Mais l'écoute d'un chien n'est pas encore celle d'un inspiré! Saint Augustin n'est pas le toutou de Jérôme, et le sujet de la peinture n'est pas seulement la fidélité mais surtout l'inspiration. Comment Carpaccio indique-t-il l'essence divine de l'inspiration? Ici mon regard a été attiré dans l'espace «vide», sur une chaise et un pupitre. Ces objets me sont familiers, je les ai vus mille fois dans des annonciations du XIVème et du XVème.



C'est le pupitre où Marie lit quand Gabriel entre pour lui faire sa Salutation.



Si Marie est suggérée par son pupitre à droite du tableau, je m'attendais donc logiquement à trouver au centre une allusion au messager (comme dans les «Deux Vénitiennes» où on a le petit garçon désignant la lettre qu'il vient d'apporter). Je scrute donc l'absidiole, je n'y vois pas grand chose, je cherche des sources et je tombe sur la description suivante: «Dans l’absidiole, mosaïque représentant un archange, autel avec le Christ ressuscité.»

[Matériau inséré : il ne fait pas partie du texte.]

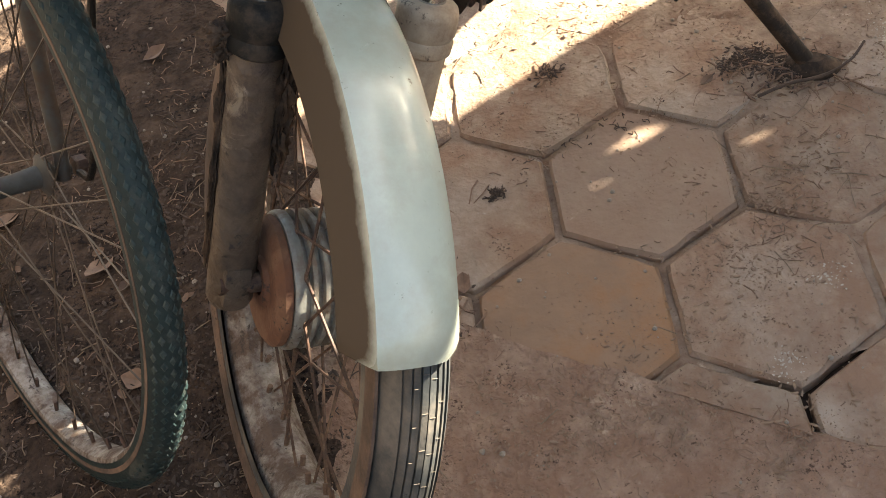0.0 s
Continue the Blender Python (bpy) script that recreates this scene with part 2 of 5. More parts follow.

Dans l'axe médian de la peinture, à l'endroit donc où, dans les «Deux Vénitiennes» se trouve le petit garçon pointant sur la lettre de David, il y a ici à nouveau le messager (l'archange) et le message (le Christ ressuscité), raccourci saisissant de l'Annonce faite à Marie!
Dans cette moitié droite du tableau qui était a priori vide, et qui l'est, du moins architecturalement, je trouvai donc un commentaire de la partie gauche, une deuxième lecture du même sujet, la voix, figuré par quelques objets répartis dans un vaste espace, et organisés dans un triangle identique à celui du sujet principal. Avec dans le rôle de la fenêtre, la mosaïque et le Christ ressuscité; dans le rôle de l'oreille de Saint Augustin, le pupitre de Marie; et dans celui du petit chien, une chaise vide.



Mais c'est toujours et encore la même histoire: La voix de David et l'oreille de Bethsabée, la voix de Saint Jérôme et l'oreille de saint Augustin, La voix de l'ange Gabriel et l'oreille de Marie.